[RECORDS SUPPLIED]
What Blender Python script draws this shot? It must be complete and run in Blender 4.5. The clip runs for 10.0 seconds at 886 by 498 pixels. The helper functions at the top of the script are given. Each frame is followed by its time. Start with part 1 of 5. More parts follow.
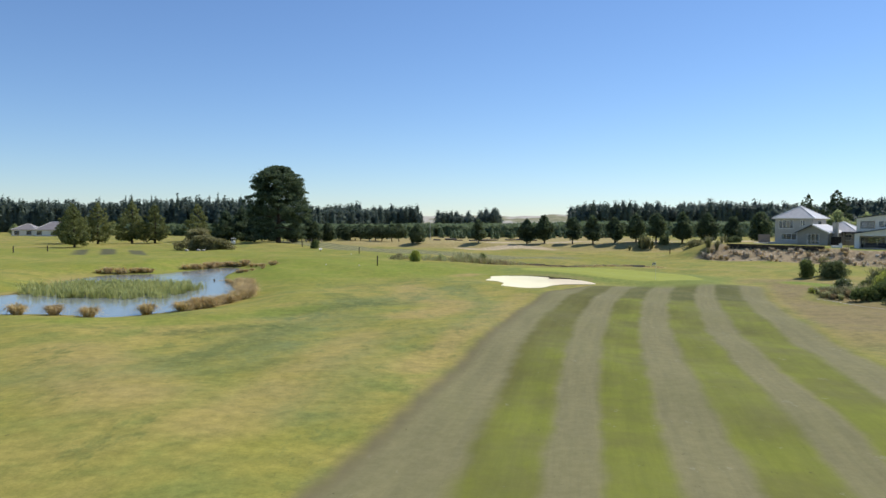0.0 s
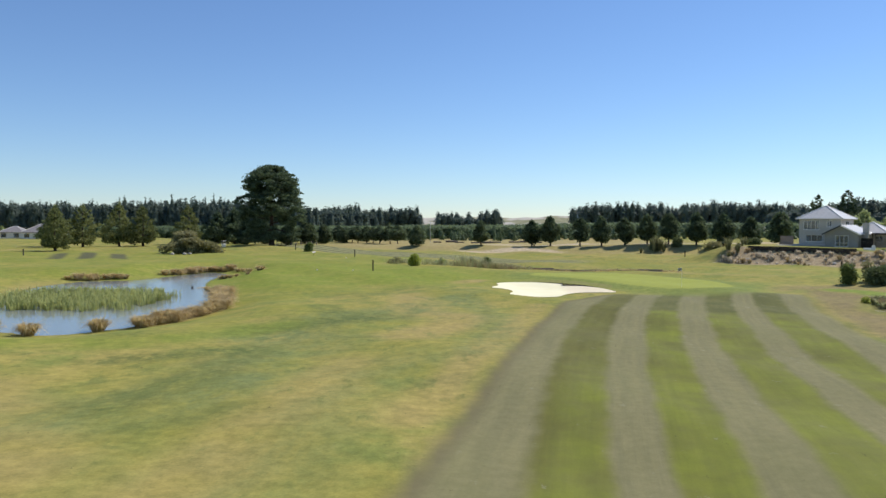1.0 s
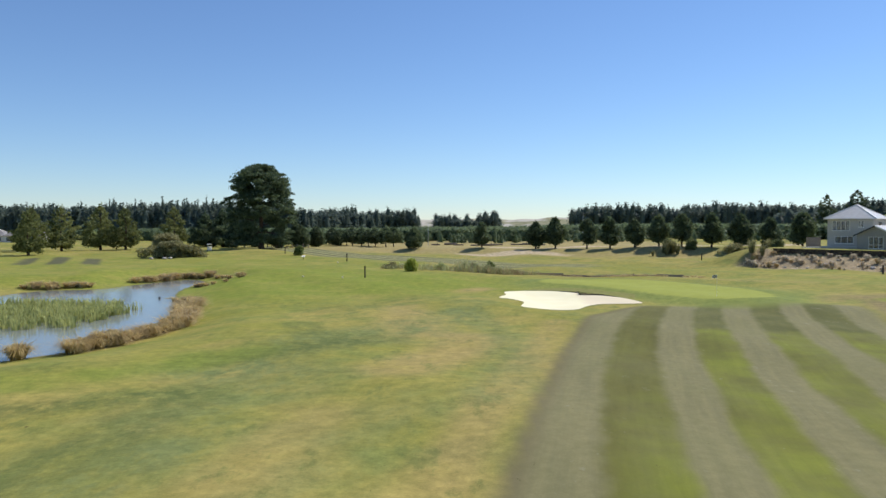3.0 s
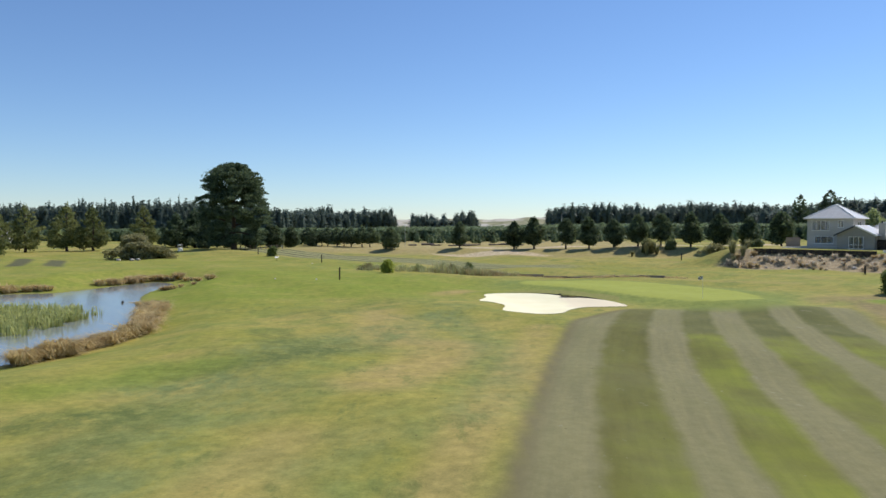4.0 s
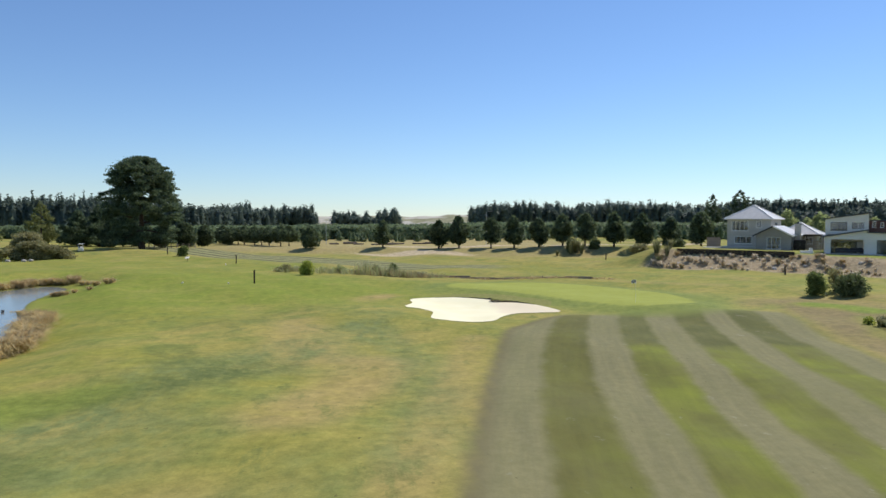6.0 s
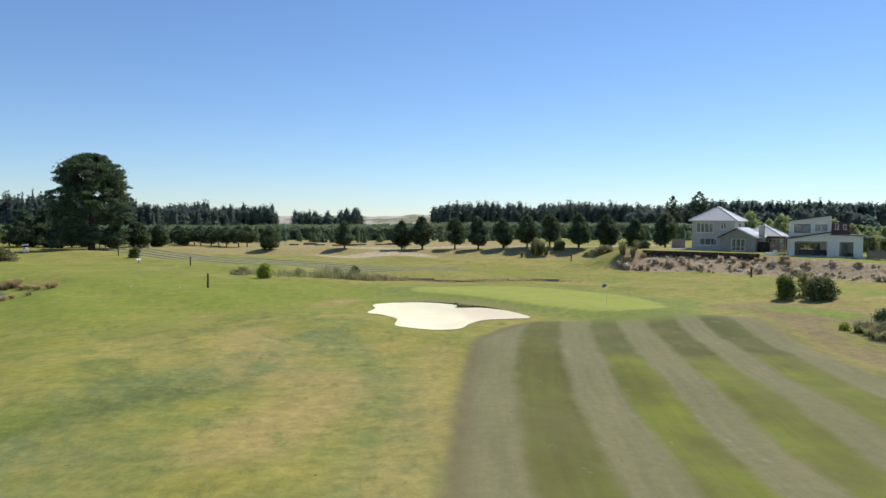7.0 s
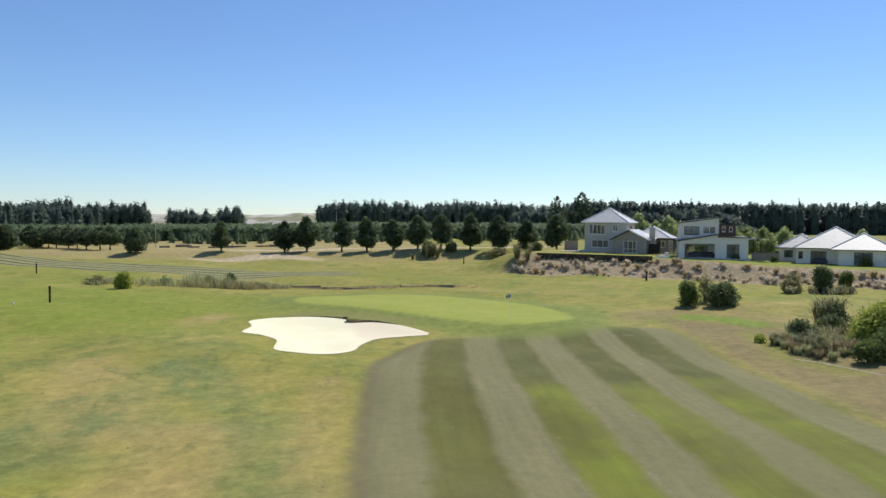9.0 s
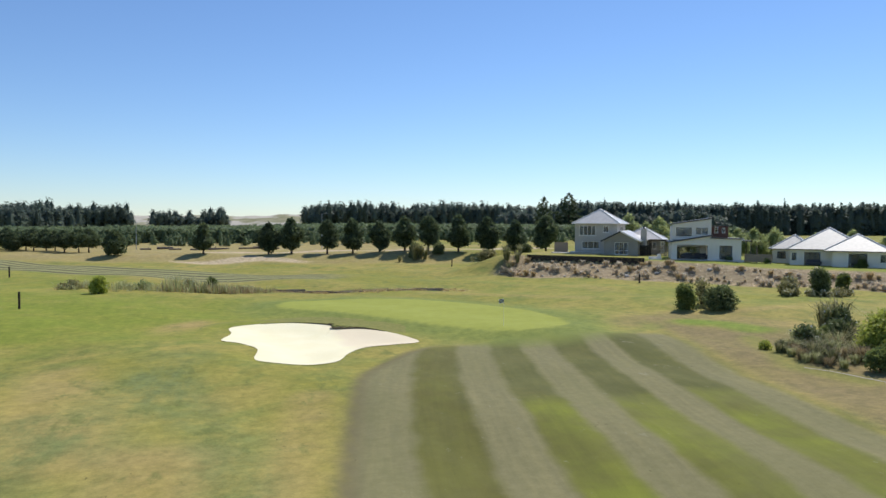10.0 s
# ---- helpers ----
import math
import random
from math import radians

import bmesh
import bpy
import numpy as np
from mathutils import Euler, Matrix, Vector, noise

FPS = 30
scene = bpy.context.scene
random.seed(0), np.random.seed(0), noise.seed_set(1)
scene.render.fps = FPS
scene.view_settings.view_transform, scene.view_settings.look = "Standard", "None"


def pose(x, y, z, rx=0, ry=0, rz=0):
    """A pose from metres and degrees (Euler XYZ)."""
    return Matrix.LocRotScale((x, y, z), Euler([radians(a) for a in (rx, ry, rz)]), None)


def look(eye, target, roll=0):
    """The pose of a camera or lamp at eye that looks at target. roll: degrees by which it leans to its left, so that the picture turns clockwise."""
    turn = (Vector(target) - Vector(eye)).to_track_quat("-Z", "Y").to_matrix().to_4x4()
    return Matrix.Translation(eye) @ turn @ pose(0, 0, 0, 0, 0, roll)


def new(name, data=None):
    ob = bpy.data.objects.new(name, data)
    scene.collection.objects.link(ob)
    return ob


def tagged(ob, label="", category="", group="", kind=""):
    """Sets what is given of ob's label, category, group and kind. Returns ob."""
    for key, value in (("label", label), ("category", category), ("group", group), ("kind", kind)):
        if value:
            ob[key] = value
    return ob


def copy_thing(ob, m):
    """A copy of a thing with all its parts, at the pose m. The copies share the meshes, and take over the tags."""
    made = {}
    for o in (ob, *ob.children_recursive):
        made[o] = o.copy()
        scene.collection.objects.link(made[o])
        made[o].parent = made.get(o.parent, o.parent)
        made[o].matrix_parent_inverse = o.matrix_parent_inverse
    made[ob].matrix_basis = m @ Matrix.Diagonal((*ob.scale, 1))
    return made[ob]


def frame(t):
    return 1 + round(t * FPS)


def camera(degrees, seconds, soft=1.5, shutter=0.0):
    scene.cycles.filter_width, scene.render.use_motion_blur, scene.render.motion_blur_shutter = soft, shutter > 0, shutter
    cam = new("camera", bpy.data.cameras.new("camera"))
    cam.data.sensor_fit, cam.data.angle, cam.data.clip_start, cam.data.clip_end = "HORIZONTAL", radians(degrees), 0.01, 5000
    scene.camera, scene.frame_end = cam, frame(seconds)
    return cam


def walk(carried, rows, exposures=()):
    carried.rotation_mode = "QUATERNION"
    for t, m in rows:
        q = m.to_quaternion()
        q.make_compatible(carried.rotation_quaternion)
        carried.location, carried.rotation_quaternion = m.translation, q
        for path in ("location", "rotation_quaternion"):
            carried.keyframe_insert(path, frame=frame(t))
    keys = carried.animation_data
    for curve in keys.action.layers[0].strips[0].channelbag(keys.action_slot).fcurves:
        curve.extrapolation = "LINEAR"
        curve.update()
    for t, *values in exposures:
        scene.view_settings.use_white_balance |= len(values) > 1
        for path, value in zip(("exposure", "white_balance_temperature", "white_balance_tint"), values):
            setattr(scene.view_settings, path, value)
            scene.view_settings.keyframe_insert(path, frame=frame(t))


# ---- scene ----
cam = camera(64.0, 10.0, soft=1.5)
PATH = [
    (0, (1.142, -4.391, 7.69), (1.081, -2.394, 7.615), 0.3),
    (0.5, (0.873, 0.807, 7.634), (0.813, 2.805, 7.561), 0.2),
    (1, (0.64, 5.245, 7.591), (0.579, 7.243, 7.521), 0.2),
    (1.5, (0.396, 8.815, 7.588), (0.336, 10.813, 7.522), 0.1),
    (2, (0.245, 11.722, 7.59), (0.185, 13.72, 7.526), 0.1),
    (3.5, (-0.05, 17.554, 7.52), (-0.091, 19.552, 7.455), -0.1),
    (4, (-0.139, 18.922, 7.576), (-0.128, 20.921, 7.511), -0.0),
    (4.5, (-0.243, 19.988, 7.675), (-0.179, 21.986, 7.609), 0.0),
    (5, (-0.308, 21.058, 7.765), (-0.198, 23.054, 7.696), 0.1),
    (5.5, (-0.289, 22.261, 7.859), (-0.132, 24.254, 7.789), 0.1),
    (6, (-0.22, 23.58, 7.961), (0.009, 25.566, 7.888), 0.2),
    (6.2, (-0.226, 24.23, 7.98), (0.029, 26.213, 7.908), 0.3),
    (7.5, (0.132, 28.276, 8.311), (0.527, 30.235, 8.236), 0.3),
    (8, (0.384, 30.116, 8.435), (0.864, 32.057, 8.36), 0.4),
    (8.5, (0.714, 32.026, 8.542), (1.278, 33.944, 8.466), 0.4),
    (9, (1.024, 33.838, 8.693), (1.668, 35.73, 8.618), 0.4),
    (9.5, (1.341, 35.393, 8.808), (2.021, 37.273, 8.735), 0.3),
    (10, (1.584, 36.442, 8.762), (2.265, 38.321, 8.69), 0.3),
]
walk(cam, [(t, look(e, a, r)) for t, e, a, r in PATH])

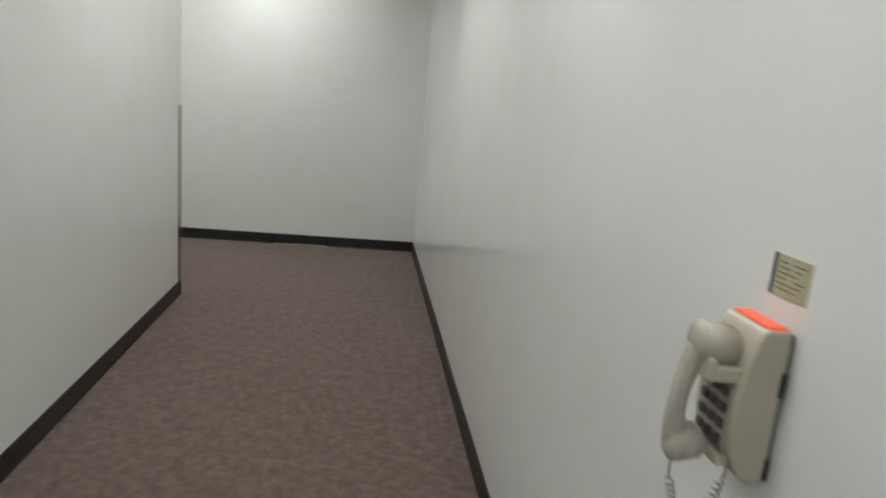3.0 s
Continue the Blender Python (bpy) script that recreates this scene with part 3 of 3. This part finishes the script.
def wall_phone(m):
    """Local x along the wall, -y out of it, z from the body's middle."""
    t = thing("wall_telephone", "ivory push-button wall telephone with handset on the hook", "telephone", at=m)
    prof = [(-0.004, -0.098), (-0.022, -0.104), (-0.040, -0.094), (-0.055, -0.066), (-0.062, -0.030), (-0.062, 0.010), (-0.056, 0.055), (-0.046, 0.090), (-0.038, 0.104), (-0.004, 0.104)]
    part("body", prism(B(), prof, "x", -0.050, 0.044, 0.006), IVORY, t, smooth=False)
    part("wall_plate", box(B(), -0.044, 0.039, -0.006, 0, -0.094, 0.098, 0.0015), GREY_PLATE, t, "grey wall plate")
    part("message_lamp", box(B(), -0.040, 0.040, -0.036, -0.012, 0.1035, 0.1070, 0.0015), ORANGE, t, "orange-red lamp window")
    for z0, z1, d in ((0.018, 0.050, 0.011), (-0.094, -0.066, 0.009)):
        part("side_seam", box(B(), 0.0432, 0.0447, -d, -0.003, z0, z1, 0.0006), BLACK, t, "dark seam at the back of the body")
    # cradle: a tongue that the earpiece hangs over, with two cheeks
    part("hook", box(B(), -0.030, 0.034, -0.094, -0.048, 0.030, 0.050, 0.004), IVORY, t)
    part("hook_lip", box(B(), -0.030, 0.034, -0.098, -0.088, 0.030, 0.060, 0.004), IVORY, t)
    part("finger_rest", box(B(), -0.030, 0.030, -0.064, -0.048, -0.086, -0.068, 0.004), IVORY, t)
    pad = part("keypad", box(B(), -0.034, 0.034, -0.064, -0.054, -0.062, 0.028, 0.002), PAD, t, "grey keypad face")
    for i in range(3):
        for j in range(4):
            x, z = -0.0215 + 0.0215 * i, 0.016 - 0.0215 * j
            part("key", box(B(), x - 0.0070, x + 0.0070, -0.0685, -0.063, z - 0.0060, z + 0.0060, 0.0012), KEY, pad)
    spine = smooth_path([(0, -0.084, 0.074), (0, -0.100, 0.058), (0, -0.110, 0.022), (0, -0.114, -0.016), (0, -0.112, -0.050), (0, -0.102, -0.068)], 6)
    hs = part("handset", sweep(B(), spine, [0.0105 + 0.0075 * abs(k - 15) ** 2 / 225 for k in range(31)], 20, 1.15), IVORY_GREY, t, "greyish ivory curved handset", True)
    bm = B()
    cyl(bm, (0, -0.099, 0.074), (0, -0.064, 0.067), 0.0265, 0.0275, 32)
    ball(bm, (0, -0.096, 0.0735), 0.0262, (1, 0.55, 1), 24)
    part("earpiece", bm, IVORY_GREY, hs, smooth=True)
    part("ear_cap", cyl(B(), (0, -0.065, 0.0672), (0, -0.055, 0.0650), 0.0265, 0.0240, 32), IVORY_GREY, hs, smooth=False)
    bm = B()
    cyl(bm, (0, -0.112, -0.070), (0, -0.084, -0.062), 0.0225, 0.0245, 32)
    ball(bm, (0, -0.110, -0.0695), 0.0225, (1, 0.55, 1), 24)
    part("mouthpiece", bm, IVORY_GREY, hs, smooth=True)
    part("mouth_cap", cyl(B(), (0, -0.0845, -0.0622), (0, -0.077, -0.0600), 0.0235, 0.0205, 32), IVORY_GREY, hs, smooth=False)
    # cord: hangs down, crosses itself and ends in a small loop
    cr = (0.0, -0.074, -0.290)
    loop = [Vector((0.012 * math.sin(a), -0.074 - 0.024 * math.sin(a) * (1 - 0.35 * math.cos(a)), -0.332 + 0.042 * math.cos(a))) for a in (2 * math.pi * k / 10 for k in range(11))]
    pts = smooth_path([(0.0, -0.108, -0.088), (0.0, -0.109, -0.104), (0.0, -0.107, -0.120)], 6)
    pts += curl((0.0, -0.106, -0.122), cr, 20, 0.0050, 0.004)
    for p, q in zip(loop, loop[1:]):
        pts += curl(p, q, 2, 0.0042)
    pts += curl(cr, (0.0, -0.034, -0.124), 20, 0.0050, -0.004)
    pts += smooth_path([(0.0, -0.033, -0.122), (0.0, -0.030, -0.112), (0.0, -0.030, -0.100)], 6)
    part("coiled_cord", sweep(B(), pts, 0.0015, 6), CORD, t, "coiled handset cord hanging in a loop", True)


wall_phone(EASTM @ pose(5.69, 0, 1.142))
t = thing("notice_card", "small yellow-green printed card stuck above the telephone", "card", at=EASTM @ pose(5.70, 0, 1.303))
part("card", box(B(), -0.037, 0.035, -0.0015, 0, -0.026, 0.026), STICKER, t)
part("card_edge", box(B(), -0.0375, -0.032, -0.0025, 0, -0.0265, 0.0265), STICKER_BLUE, t)
for k in range(6):
    for a, b in ((-0.026, -0.008 + 0.006 * (k % 3)), (0.002 + 0.005 * (k % 2), 0.028 - 0.007 * (k % 3))):
        part("text_bar", box(B(), a, b, -0.002, -0.0014, 0.0165 - 0.0068 * k, 0.0176 - 0.0068 * k), PLAQUE, t)

# ---- ceiling fittings ----
def vent(x0, x1, y0, y1, metal=GRILLE, deep=DARK):
    t = thing("ceiling_vent", "grey slatted air grille set in the ceiling", "air vent", "ceiling air vents")
    for a in ((x0, x1, y0, y0 + 0.02), (x0, x1, y1 - 0.02, y1), (x0, x0 + 0.02, y0 + 0.02, y1 - 0.02), (x1 - 0.02, x1, y0 + 0.02, y1 - 0.02)):
        part("frame_side", box(B(), *a, CEIL - 0.012, CEIL - 0.001, 0.002), metal, t)
    # flat sheet coloured for the shade behind the slats; no duct is cut
    part("backing", box(B(), x0 + 0.02, x1 - 0.02, y0 + 0.02, y1 - 0.02, CEIL - 0.004, CEIL - 0.001), deep, t)
    n = max(3, int((y1 - y0 - 0.04) / 0.035))
    for k in range(n):
        y = y0 + 0.02 + (k + 0.5) * (y1 - y0 - 0.04) / n
        part("slat", box(B(), x0 + 0.02, x1 - 0.02, y - 0.010, y + 0.006, CEIL - 0.010, CEIL - 0.005), metal, t)


vent(-1.17, -0.63, -0.62, -0.20)
vent(-11.86, -11.52, -0.84, -0.26, PALE_GRILLE, GRILLE)


def dome_camera(m):
    t = thing("dome_camera", "small black dome camera under the ceiling", "security camera", "security cameras", at=m)
    part("base", cyl(B(), (0, 0, 0), (0, 0, -0.022), 0.042, 0.040, 28), WHITE_PLASTIC, t, smooth=False)
    part("dome", ball(B(), (0, 0, -0.026), 0.034, (1, 1, 1.05)), BLACK, t, "black dome", True)
    return t


dc = dome_camera(pose(-0.91, -0.07, CEIL - 0.006))
copy_thing(dc, pose(FAR + 0.08, -0.46, CEIL - 0.006))


def sprinkler(x, y):
    t = thing("sprinkler", "small ceiling sprinkler head with white rose", "sprinkler", at=pose(x, y, CEIL))
    part("rose", cyl(B(), (0, 0, 0), (0, 0, -0.008), 0.032, 0.026), WHITE_PLASTIC, t, smooth=False)
    part("body", cyl(B(), (0, 0, -0.006), (0, 0, -0.035), 0.009), STEEL, t)
    part("deflector", cyl(B(), (0, 0, -0.035), (0, 0, -0.038), 0.016), STEEL, t)


sprinkler(-1.23, -3.56)
sprinkler(-0.90, -0.80)
t = thing("motion_detector", "white motion detector on a bracket in the wall corner", "motion detector", at=pose(-0.085, -0.07, 2.605))
part("housing", box(B(), -0.034, 0.034, -0.03, 0.025, -0.07, 0.06, 0.012), WHITE_PLASTIC, t)
part("bracket", box(B(), -0.015, 0.015, 0.0, 0.070, 0.03, 0.055, 0.003), WHITE_PLASTIC, t)
part("lens", box(B(), -0.024, 0.024, -0.034, -0.029, -0.055, -0.015, 0.004), LENS, t)

# ---- exit sign ----
t = thing("exit_sign", "lit red exit sign with an arrow above a wooden door", "exit sign", at=pose(FAR, -0.86, 2.615, 0, 0, 90))
part("housing", box(B(), -0.155, 0.155, -0.055, 0, -0.10, 0.10, 0.008), WHITE_PLASTIC, t)
part("face", box(B(), -0.145, 0.145, -0.059, -0.055, -0.085, 0.085, 0.002), EXIT_FACE, t, "pale lit face")
lettering("letters", "EXIT", 0.175, EXIT_RED, t, pose(0.014, -0.0605, 0, 90, 0, 0) @ Matrix.Diagonal((0.62, 1, 1, 1)), bold=0.005)
bm = B()
prism(bm, [(-0.140, 0), (-0.122, 0.022), (-0.122, -0.022)], "y", -0.0615, -0.059)
part("arrow", bm, EXIT_RED, t)

# ---- loose edge of the carpet along the end wall ----
bm = B()
sweep(bm, [(-1.34, -0.0125, 0.002), (-1.16, -0.015, 0.005), (-1.00, -0.016, 0.007), (-0.84, -0.0125, 0.002)], 0.0026, 8)
tagged(new("carpet_edge_strip", mesh_of("carpet_edge_strip", bm, IVORY_PLATE, True)), "thin pale loose strip where carpet meets the skirting", "edge strip")

# ---- hanging loop on the long wall ----
t = thing("hanging_loop", "pale teal loop hanging flat on the white wall", "wall loop", at=pose(-8.62, 0, 1.575))
pts = [(0.09 * math.cos(a), -0.011, 0.135 * math.sin(a)) for a in (2 * math.pi * k / 40 for k in range(41))]
part("loop", sweep(B(), pts, 0.010, 8), TEAL, t, smooth=True)
part("hook", cyl(B(), (0, 0, 0.135), (0, -0.02, 0.138), 0.004), STEEL, t)

# ---- the room: screen, cables, outlet ----
t = thing("wall_television", "large black flat television on a wall bracket", "television", at=pose(-4.472, 2.345, 1.488, 0, 0, 90))
part("back", box(B(), -0.625, 0.625, 0.0, 0.04, -0.38, 0.38, 0.010), BEZEL, t)
part("rear_housing", box(B(), -0.612, 0.612, 0.038, 0.132, -0.374, 0.372, 0.012, 0, 3), BEZEL, t)
part("bezel", box(B(), -0.625, 0.625, -0.022, 0.0, 0.35, 0.38, 0.004), BEZEL, t)
part("bezel", box(B(), -0.625, 0.625, -0.022, 0.0, -0.38, -0.335, 0.004), BEZEL, t)
part("bezel", box(B(), -0.625, -0.590, -0.022, 0.0, -0.335, 0.35, 0.004), BEZEL, t)
part("bezel", box(B(), 0.590, 0.625, -0.022, 0.0, -0.335, 0.35, 0.004), BEZEL, t)
part("screen", box(B(), -0.59, 0.59, -0.014, -0.004, -0.335, 0.35), SCREEN, t, "dark glossy screen")
part("bracket", box(B(), -0.15, 0.15, 0.128, 0.208, -0.12, 0.12, 0.004), BLACK, t)
for k in range(4):
    c = thing("cable", "black cable hanging in a bundle below the television", "cable", "television cables", at=pose(-4.585 + 0.008 * k, 1.865 + 0.008 * k, 1.125))
    L = 0.185 + 0.014 * (k % 3)
    pts = [(0, 0.004 * k, 0.03), (0.004, -0.004, -0.05), (0.0, -0.022 - 0.004 * k, -L * 0.7), (0.003, -0.034 + 0.004 * k, -L), (0.008, -0.016 + 0.005 * k, -L + 0.012), (0.006, 0.004 + 0.003 * k, -L * 0.55), (0.003, 0.020, 0.03)]
    part("lead", sweep(B(), smooth_path(pts), 0.0058, 8), BLACK, c, smooth=True)
c = thing("cable", "thin black cable looping under the television's edge", "cable", "television cables", at=pose(-4.565, 1.90, 1.125))
pts = [(0, 0, 0.03), (0.002, 0.012, -0.008), (0.004, 0.045, -0.030), (0.004, 0.085, -0.034), (0.002, 0.112, -0.014), (0, 0.116, 0.03)]
part("lead", sweep(B(), smooth_path(pts), 0.0042, 8), BLACK, c, smooth=True)
outlet(pose(RX0, 1.62, 0.47, 0, 0, 90), "ivory power outlet low on the room wall")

[WRITTEN PROBLEM]
Start at the top of the entries and repeat each line exactly, ending at the line that contains "import math". Pictures are not part of the copy.

[FULL OUTPUT]
What Blender Python script draws this shot? It must be complete and run in Blender 4.5. The clip runs for 10.0 seconds at 886 by 498 pixels. The helper functions at the top of the script are given. Each frame is followed by its time. Start with part 1 of 5. More parts follow.
0.0 s
1.0 s
3.0 s
4.0 s
6.0 s
7.0 s
9.0 s
10.0 s
# ---- helpers ----
import math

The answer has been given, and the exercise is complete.